Sometimes you need to get under the skin of a place, and the best way to do that is through the words of the writers that have immortalised it. Hatty Copeman offers her review of five books about New York that offer a glimpse into the history and culture of this great city.
The Catcher in The Rye by J.D. Salinger
This iconic book shows New York through 17-year-old Holden Caulfield’s eyes. The story narrator’s nostalgic and deep love for the city bears a romantic view of Manhattan’s most popular landmarks: “I was thinking about the lagoon in Central Park, down near Central Park South.

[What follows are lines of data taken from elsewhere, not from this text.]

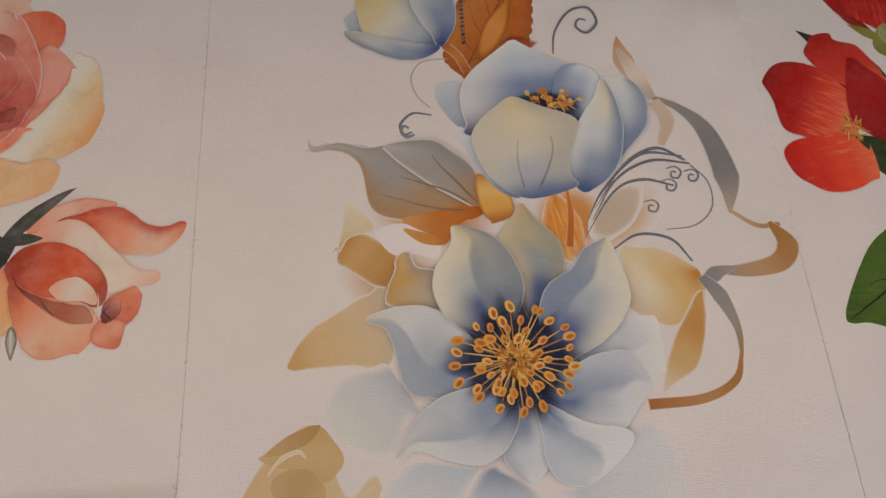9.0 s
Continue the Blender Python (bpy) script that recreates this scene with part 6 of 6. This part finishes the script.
blade(panel_d, f, "petal", -598.7, 213.0, -657.7, 163.4, (6.1, 11.8, 19.4, 23.1, 18.9, 11.5, 3.0), (0.4, -0.6, -0.2, 2.8, 3.9, 0.4, -2.6), "c34e4a d5615e e8b98b", mat=BRUSHED, rim='e7b692', rimw=1.6, halo='7d352e', dim=0.25, reach=2.5, wave=1.2, brush='edc899', wb=0.20, wt=0.64, rays='b64445', root=0.05, bleed=1.0)
blade(panel_d, f, "petal", -607.5, 215.2, -729.6, 174.8, (9.0, 15.4, 10.6, 5.7, 6.2, 6.9, -2.8), (-2.2, -2.4, -1.8, -2.7, -3.5, -2.1, -3.8), "c9564d d26356 d76662", mat=BRUSHED, rim='e7b692', rimw=1.6, halo='7d352e', dim=0.25, reach=2.5, wave=1.2, brush='e5968b', wb=0.10, wt=0.26, rays='ecc49f', root=0.05, bleed=1.0)
blade(panel_d, f, "petal", -652.6, 287.4, -739.3, 272.9, (-23.4, -12.7, -5.5, 16.3, 24.3, 18.5, 10.6), (-38.7, -39.2, -40.7, -43.9, -39.6, -25.9, -11.1), "bc524a d2675a dc7370 d06458", mat=BRUSHED, rim='e7b692', rimw=1.6, halo='7d352e', dim=0.25, reach=2.5, wave=1.2, brush='e59287', wb=0.10, wt=0.26, rays='e7ac8b', root=0.05, bleed=1.0)
blade(panel_d, f, "petal", -605.4, 229.4, -748.1, 227.0, (4.3, 10.5, 14.2, 16.7, 16.8, 16.4, 7.1), (-9.2, -11.0, -6.1, -10.5, -32.0, -27.5, -16.9), "d06154 dc726c e28a7c e5ac89", mat=BRUSHED, rim='e7b692', rimw=1.6, halo='7d352e', dim=0.25, reach=2.5, wave=1.2, brush='e8bf91', wb=0.15, wt=0.44, rays='b64445', root=0.05, bleed=1.0)
blade(panel_d, f, "petal", -642.0, 222.4, -708.1, 252.8, (3.8, 7.6, 12.1, 14.3, 10.9, 4.3, -4.0), (-14.7, -10.7, -6.0, -5.9, -9.4, -15.2, -19.5), "d76663 df8677 e8b98b", mat=BRUSHED, rim='e7b692', rimw=1.6, halo='7d352e', dim=0.25, reach=2.5, wave=1.2, brush='e8bf91', wb=0.30, wt=0.52, rays='ecc49f', root=0.05, bleed=1.0)
blade(panel_d, f, "petal", -607.0, 289.6, -663.2, 367.0, (-7.7, 3.6, 6.5, 16.9, 37.7, 45.2, 36.8), (-28.7, -35.3, -39.6, -34.1, -23.3, -11.8, 2.0), "a1383d c34e50 d66364 df7e7e", mat=BRUSHED, rim='e7b692', rimw=1.6, halo='7d352e', dim=0.25, reach=2.5, wave=1.2, brush='e5928b', wb=0.10, wt=0.30, rays='e7ac8b', root=0.05, bleed=1.0)
blade(panel_d, f, "petal", -621.5, 258.6, -697.6, 286.2, (23.0, 31.7, 39.4, 42.1, 38.7, 29.6, 18.6), (-52.3, -54.1, -54.7, -53.9, -48.8, -40.2, -27.6), "b64a45 d06356 dc726e df8177", mat=BRUSHED, rim='e7b692', rimw=1.6, halo='7d352e', dim=0.25, reach=2.5, wave=1.2, brush='e89b8d', wb=0.10, wt=0.30, rays='b64445', root=0.05, bleed=1.0)
blade(panel_d, f, "petal", -630.0, 259.1, -670.4, 288.6, (17.8, 19.5, 20.3, 20.4, 19.1, 12.7, 1.6), (10.6, 3.2, -47.2, -41.5, -31.6, -22.6, -15.2), "b04844 ca6356 d86b68", mat=BRUSHED, rim='e7b692', rimw=1.6, halo='7d352e', dim=0.25, reach=2.5, wave=1.2, brush='e59287', wb=0.10, wt=0.26, rays='ecc49f', root=0.05, bleed=1.0)
blade(panel_d, f, "petal", -645.2, 247.2, -699.0, 242.4, (0.5, 0.5, 0.5, 14.8, 11.1, 5.2, -4.1), (-0.5, -0.5, -0.5, 8.9, 0.3, -18.7, -23.9), "df937e ebc292 ebc89a", mat=BRUSHED, rim='e7b692', rimw=1.6, halo='7d352e', dim=0.25, reach=2.5, wave=1.2, brush='edc899', wb=0.40, wt=0.60, rays='e7ac8b', root=0.05, bleed=1.0)
blade(panel_d, f, "flower_heart", -626.3, 232.0, -604.3, 302.2, (13.2, 22.8, 30.8, 35.5, 29.7, 19.2, 5.2), (-7.5, -9.2, -9.5, -9.9, -14.8, -16.2, -13.3), "2a0f0a 3c1810 4a1f14", mat=BRUSHED, halo=None, dim=0.25, reach=2.5, wave=1.2, veil=1.0)
blade(panel_d, f, "petal", -575.7, 271.1, -563.8, 353.3, (3.5, 10.2, 16.0, 19.1, 17.3, 12.5, 6.3), (-7.1, -11.8, -17.2, -22.4, -21.5, -14.9, -7.3), "b0444a c96156 d87273 df8683", mat=BRUSHED, rim='e7b692', rimw=1.6, halo='7d352e', dim=0.25, reach=2.5, wave=1.2, brush='e8ac8f', wb=0.10, wt=0.23, rays='b64445', root=0.05, bleed=1.0)
blade(panel_d, f, "petal", -580.1, 257.5, -525.1, 317.9, (6.2, 9.3, 12.1, 13.5, 11.5, 6.9, 1.6), (-2.1, -10.8, -20.8, -24.4, -24.0, -19.3, -10.7), "9b373c bc4b4a d56160 e08e7e", mat=BRUSHED, rim='e7b692', rimw=1.6, halo='7d352e', dim=0.25, reach=2.5, wave=1.2, brush='e8bf91', wb=0.10, wt=0.41, rays='ecc49f', root=0.05, bleed=1.0)
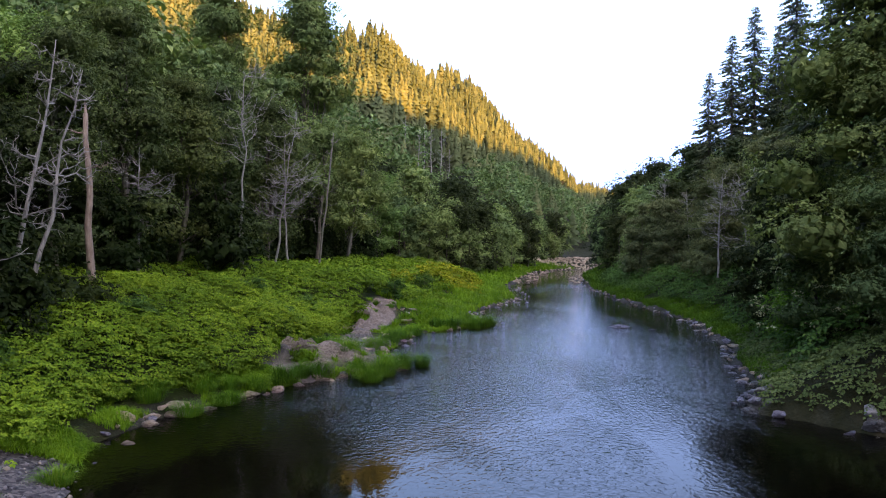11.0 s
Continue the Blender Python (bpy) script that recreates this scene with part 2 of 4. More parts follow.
ROCK = rock_material("basalt_boulder", (0.232, 0.218, 0.290), (0.54, 0.395, 0.295), (0.60, 0.475, 0.385), 0.28)
ROCK_GREY = rock_material("grey_boulder", (0.230, 0.218, 0.285), (0.37, 0.335, 0.36), (0.55, 0.50, 0.49), 0.38)
ROCK_DARK = rock_material("dark_bank_rock", (0.10, 0.095, 0.10), (0.17, 0.155, 0.15), (0.25, 0.235, 0.225), 0.3)
ROCK_PINK = rock_material("pinkish_boulder", (0.30, 0.20, 0.185), (0.40, 0.28, 0.25), (0.45, 0.36, 0.31), 0.2)

SHELF_ROCK = rock_material("shelf_bedrock", (0.125, 0.108, 0.120), (0.20, 0.158, 0.142), (0.30, 0.24, 0.205), 0.42)
EDGE_STONE = rock_material("tan_edge_stone", (0.30, 0.23, 0.18), (0.42, 0.32, 0.24), (0.50, 0.42, 0.34), 0.1)

m, nt, b = material("cobble")
rnd = nt.nodes.new("ShaderNodeNewGeometry").outputs["Random Per Island"]
g = grain(nt, mapped(nt), 14.0, 5, 0.7)
col = blend(nt, 1.0, ramp(nt, rnd, (0.0, (0.050, 0.047, 0.055)), (0.4, (0.100, 0.094, 0.106)), (0.85, (0.180, 0.168, 0.180)), (0.96, (0.24, 0.20, 0.16)), (1.0, (0.32, 0.27, 0.22))),
            ramp(nt, g, (0.3, (0.75, 0.75, 0.75)), (0.7, (1.15, 1.15, 1.15))), 'MULTIPLY')
nt.links.new(col, b.inputs["Base Color"])
b.inputs["Roughness"].default_value = 0.85
b.inputs["Specular IOR Level"].default_value = 0.15
relief(nt, b, g, 0.4, 0.02)
COBBLE = m

# ground: forest floor, with gravel, bare bedrock, brown soil and algae where the masks say
m, nt, b = material("river_valley_ground")
v = mapped(nt)


fine, mid = grain(nt, v, 11.0, 6, 0.7), grain(nt, v, 1.4, 5, 0.6)
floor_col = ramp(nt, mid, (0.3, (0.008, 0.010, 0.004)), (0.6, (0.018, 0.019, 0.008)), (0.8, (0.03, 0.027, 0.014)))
pebble = nt.nodes.new("ShaderNodeTexVoronoi")
pebble.inputs["Scale"].default_value = 14.0
nt.links.new(v, pebble.inputs["Vector"])
sepc = nt.nodes.new("ShaderNodeSeparateColor")
nt.links.new(pebble.outputs["Color"], sepc.inputs[0])
gravel_col = blend(nt, 1.0, ramp(nt, sepc.outputs[0], (0.0, (0.04, 0.038, 0.043)), (0.6, (0.085, 0.080, 0.088)), (1.0, (0.16, 0.145, 0.14))),
                   ramp(nt, mid, (0.3, (0.7, 0.7, 0.7)), (0.7, (1.1, 1.08, 1.05))), 'MULTIPLY')
rock_col = ramp(nt, calc(nt, 'ADD', calc(nt, 'MULTIPLY', mid, 0.6), calc(nt, 'MULTIPLY', fine, 0.4)), (0.35, (0.085, 0.075, 0.085)), (0.52, (0.185, 0.15, 0.148)), (0.68, (0.28, 0.225, 0.20)))
soil_col = ramp(nt, mid, (0.3, (0.034, 0.023, 0.018)), (0.7, (0.095, 0.063, 0.049)))
algae_col = ramp(nt, mid, (0.3, (0.035, 0.032, 0.010)), (0.55, (0.095, 0.08, 0.022)), (0.75, (0.19, 0.15, 0.06)))
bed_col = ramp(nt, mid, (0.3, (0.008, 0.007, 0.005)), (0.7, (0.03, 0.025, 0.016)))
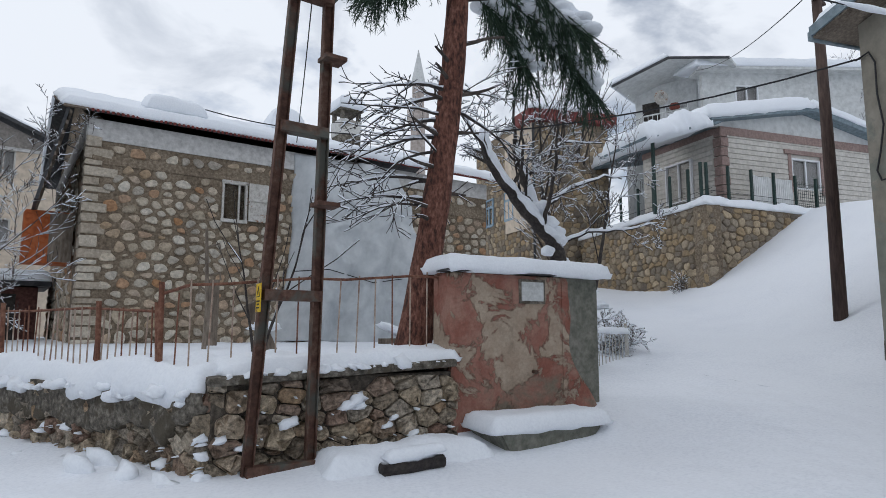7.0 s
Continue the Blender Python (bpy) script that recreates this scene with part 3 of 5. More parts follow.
shutter = part("shutter", boxes((WIN[1] + 0.01, 5.24, HY - 0.10, HY - 0.07, 4.15, 4.60), (WIN[1] + 0.01, 5.24, HY - 0.10, HY - 0.07, 4.64, 5.08), (WIN[1] + 0.01, 5.24, HY - 0.08, HY - 0.05, 4.58, 4.66), bevel=0.008), SHUTTER, house, "flaking white two-panel shutter with rusty middle rail")
masonry(wall, facing(HX0, HY, 1.0, 1, 0), HX1 - HX0, HTOP - 0.5 - 1.0, 0.31, 0.205, 0.036, 0.05, HOUSE_STONE, 5,
        holes=[(WIN[0] - HX0 - 0.1, 5.3 - HX0, WIN[2] - 1.05, WIN[3] - 0.9), (0.0, 4.6, 4.06, 4.3), (7.5, 10.9, 3.95, 4.25), (0, 0.40, 0, 9)], singles=300, near=(2.2, 2.5), jitter=0.8, vary=0.22, face=0.78, chip=0.25, drop=0.04, rough=0.5)
rng = random.Random(8)
z = 1.0
k = 0
while z < 5.5:
    h = rng.uniform(0.13, 0.27)
    L = rng.uniform(0.40, 0.62) if k % 2 else rng.uniform(0.24, 0.42)
    out = rng.uniform(0.015, 0.045)
    block = boxes((HX0 - 0.03, HX0 + L, HY - out, HY + (0.3 if k % 2 else 0.5), z, z + h - rng.uniform(0.025, 0.05)), bevel=0.028)
    for v in block.verts:
        v.co += Vector((rng.uniform(-1, 1), rng.uniform(-0.4, 0.4), rng.uniform(-1, 1))) * 0.012
    part("quoin", block, QUOIN_STONE, wall)
    z += h
    k += 1
masonry(side_wall, facing(HX0, HY + 8.5, 1.0, 0, -1), 8.0, 4.5, 0.42, 0.27, 0.03, 0.04, HOUSE_STONE, 6, singles=0, holes=[(7.3, 8.1, 0, 9)])
chim = thing("chimney", pose(8.4, 24.0, 7.3), "square stone chimney with a snow cap on the roof", "chimney")
part("shaft", boxes((-0.34, 0.34, -0.34, 0.34, -0.7, 0.75), (-0.40, 0.40, -0.40, 0.40, 1.05, 1.13), (-0.34, -0.22, -0.34, -0.22, 0.75, 1.05), (0.22, 0.34, -0.34, -0.22, 0.75, 1.05), (-0.34, -0.22, 0.22, 0.34, 0.75, 1.05), (0.22, 0.34, 0.22, 0.34, 0.75, 1.05), bevel=0.015), RENDER_CEMENT, chim)
part("plaster_coat", boxes((-0.36, 0.36, -0.36, 0.36, 0.28, 0.76), bevel=0.02), FLAKING_WHITE, chim, "white plaster on the upper shaft")


def laid_snow(name, L, W, H, m, label, seed, mat=None, **kw):
    bm = snow_slab(L, W, H, seed=seed, **kw)
    bm.transform(m)
    return tagged(obj(name, bm, mat or SNOW, smooth=True), label, "snow")


def lump_snow(name, m, rx, ry, rz, label, seed, rough=0.22):
    bm = blob(rx, ry, rz, seed, rough)
    bm.transform(m)
    return tagged(obj(name, bm, SNOW, smooth=True), label, "snow")


laid_snow("chimney_snow", 0.95, 0.95, 0.48, pose(7.93, 23.52, 8.43), "rounded snow cap on the chimney", 3, edge=0.38)
laid_snow("roof_snow", 11.9, 4.75, 0.19, pose(HX0 - 0.50, HY - 0.36, RZ + 0.075, 19.9), "thick snow on the stone house roof", 4, res=0.10, edge=0.2, droop=0.03, ragged=0.14, uneven=0.7)
laid_snow("roof_snow", 11.9, 4.75, 0.3, pose(HX1 + 0.5, HY + 8.95, RZ + 0.11, 19.4, 0, 180), "thick snow on the stone house roof", 5, res=0.25)
laid_snow("snow_lump", 1.3, 0.9, 0.30, pose(HX0 + 1.1, HY - 0.05, RZ + 0.42, 19.4), "loose block of snow on the roof", 6, edge=0.25)
laid_snow("snow_lump", 1.1, 0.9, 0.75, pose(6.1, 24.3, RZ + 1.5, 0), "heap of snow by the ridge", 7, edge=0.45)

# tarpaulin draped over the middle of the facade
tarp = bmesh.new()
nu, nv = 80, 110
grid = []
for j in range(nv + 1):
    v = j / nv
    row = []
    z = 6.02 - v * 4.75
    out = 0.10 + (0.62 * min(1, v / 0.25) if v < 0.25 else 0.62 + 0.25 * (v - 0.25) / 0.75)
    xl = 5.68 - 0.05 * v - 1.1 * max(0, v - 0.6)
    xr = 8.62 + 0.34 * min(1, v / 0.28) + 0.05 * v
    for i in range(nu + 1):
        u = i / nu
        bulge = min(1.0, u / 0.16) * (0.35 + 0.65 * min(1.0, (1 - u) / 0.05))
        fold = 0.09 * math.sin(u * 19 + 4 * v + 2.5 * noise.noise(Vector((u * 2, v * 3, 4)))) * (0.35 + v) + 0.05 * noise.noise(Vector((u * 16 + v * 6, v * 5, 2))) + 0.14 * noise.noise(Vector((u * 5, v * 4, 0))) + 0.10 * (1 - abs(noise.noise(Vector((u * 3.2 + 2.1 * v, v * 4.5 - u * 2, 7)))) * 4 if abs(noise.noise(Vector((u * 3.2 + 2.1 * v, v * 4.5 - u * 2, 7)))) < 0.25 else 0)
        row.append(tarp.verts.new((xl + (xr - xl) * u + 0.03 * math.sin(v * 19 + u * 5), HY - 0.04 - out * bulge - fold * bulge, z + 0.05 * math.sin(u * 9) * v - (0.0 if j else 0.05 * math.sin(u * math.pi * 5) ** 2))))
    grid.append(row)
for j in range(nv):
    for i in range(nu):
        tarp.faces.new((grid[j][i], grid[j + 1][i], grid[j + 1][i + 1], grid[j][i + 1]))
cover = thing("tarpaulin", pose(0, 0, 0), "grey-white tarpaulin hung over the house front", "tarpaulin")
sheet_part = part("cloth", tarp, TARP, cover, smooth=True)
mod = sheet_part.modifiers.new("thickness", "SOLIDIFY")
mod.thickness = 0.012
cord = bmesh.new()
tube(cord, [(5.5, HY - 0.72, 2.95), (6.3, HY - 0.98, 3.02), (7.5, HY - 1.02, 2.75), (9.1, HY - 0.9, 3.0)], 0.012, 5)
part("cord", cord, WIRE, cover)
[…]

I was wondering if it would be frozen over when I got home, and if it was, where did the ducks go?”
Other attractions Holden mentions are the skating rink at Rockefeller Center, Radio City Music Hall, The Zoo and Carousel in Central Park, Grand Central Station, The Metropolitan Museum of Art and the American Museum of Natural History. Although the book was published in 1951, these landmarks are still some of the most significant places in the city and continue to draw visitors in their flocks. Holden’s idealistic and old-fashioned view of Uptown Manhattan, where most of these landmarks are situated, accurately describes the area’s atmosphere, which remains much the same today.
Just Kids by Patti Smith
The mother of punk’s account of Robert Mapplethorpe and herself living together in New York during the 1970s whilst they were starting out their creative careers provides a vivid insight of the city during that time. Smith’s rich imagery of downtown New York sets the scene for what was a transitional and significant time for the people and the neighbourhood.
Soon after, the small community of local emerging artists would contribute towards the city becoming the cultural centre of the Western world. Smith’s portrait provides a cultural background to today’s downtown Manhattan, especially her emphasis on the artistic seriousness and optimism of the city that is still very present and relevant.